[START OF Supplied material]

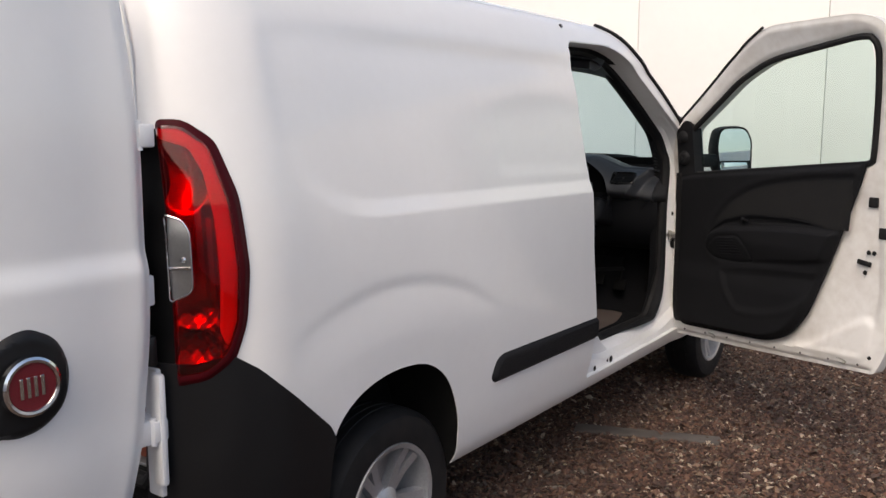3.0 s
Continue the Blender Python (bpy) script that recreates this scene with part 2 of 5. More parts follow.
def marked_ply(name, base, worn, ring=None, smudge=None, scratch=1.0):
    """Film-faced ply: blotches, fine mesh print, pale scratches, a rubbed ring and a dark scuffed area."""
    m = mat(name, base, 0.42, vary=0.8, scale=3.2, tint=worn, bump=0.25, bump_scale=380, rough_vary=0.25)
    nt = m.node_tree
    b = nt.nodes["Principled BSDF"]
    src = b.inputs["Base Color"].links[0].from_socket
    co = nt.nodes.new("ShaderNodeTexCoord")

    def blend(fac, colour, amount, kind="MIX"):
        nonlocal src
        k, mx = nt.nodes.new("ShaderNodeMath"), nt.nodes.new("ShaderNodeMixRGB")
        k.operation, k.inputs[1].default_value, k.use_clamp = "MULTIPLY", amount, True
        nt.links.new(fac, k.inputs[0])
        nt.links.new(k.outputs[0], mx.inputs[0])
        nt.links.new(src, mx.inputs[1])
        mx.inputs[2].default_value, mx.blend_type = (*colour, 1), kind
        src = mx.outputs[0]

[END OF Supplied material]

• _Written problem_
Restate the whole listing above exactly, please, omitting every image.

• _Correct response_
3.0 s
Continue the Blender Python (bpy) script that recreates this scene with part 2 of 5. More parts follow.
def marked_ply(name, base, worn, ring=None, smudge=None, scratch=1.0):
    """Film-faced ply: blotches, fine mesh print, pale scratches, a rubbed ring and a dark scuffed area."""
    m = mat(name, base, 0.42, vary=0.8, scale=3.2, tint=worn, bump=0.25, bump_scale=380, rough_vary=0.25)
    nt = m.node_tree
    b = nt.nodes["Principled BSDF"]
    src = b.inputs["Base Color"].links[0].from_socket
    co = nt.nodes.new("ShaderNodeTexCoord")

    def blend(fac, colour, amount, kind="MIX"):
        nonlocal src
        k, mx = nt.nodes.new("ShaderNodeMath"), nt.nodes.new("ShaderNodeMixRGB")
        k.operation, k.inputs[1].default_value, k.use_clamp = "MULTIPLY", amount, True
        nt.links.new(fac, k.inputs[0])
        nt.links.new(k.outputs[0], mx.inputs[0])
        nt.links.new(src, mx.inputs[1])
        mx.inputs[2].default_value, mx.blend_type = (*colour, 1), kind
        src = mx.outputs[0]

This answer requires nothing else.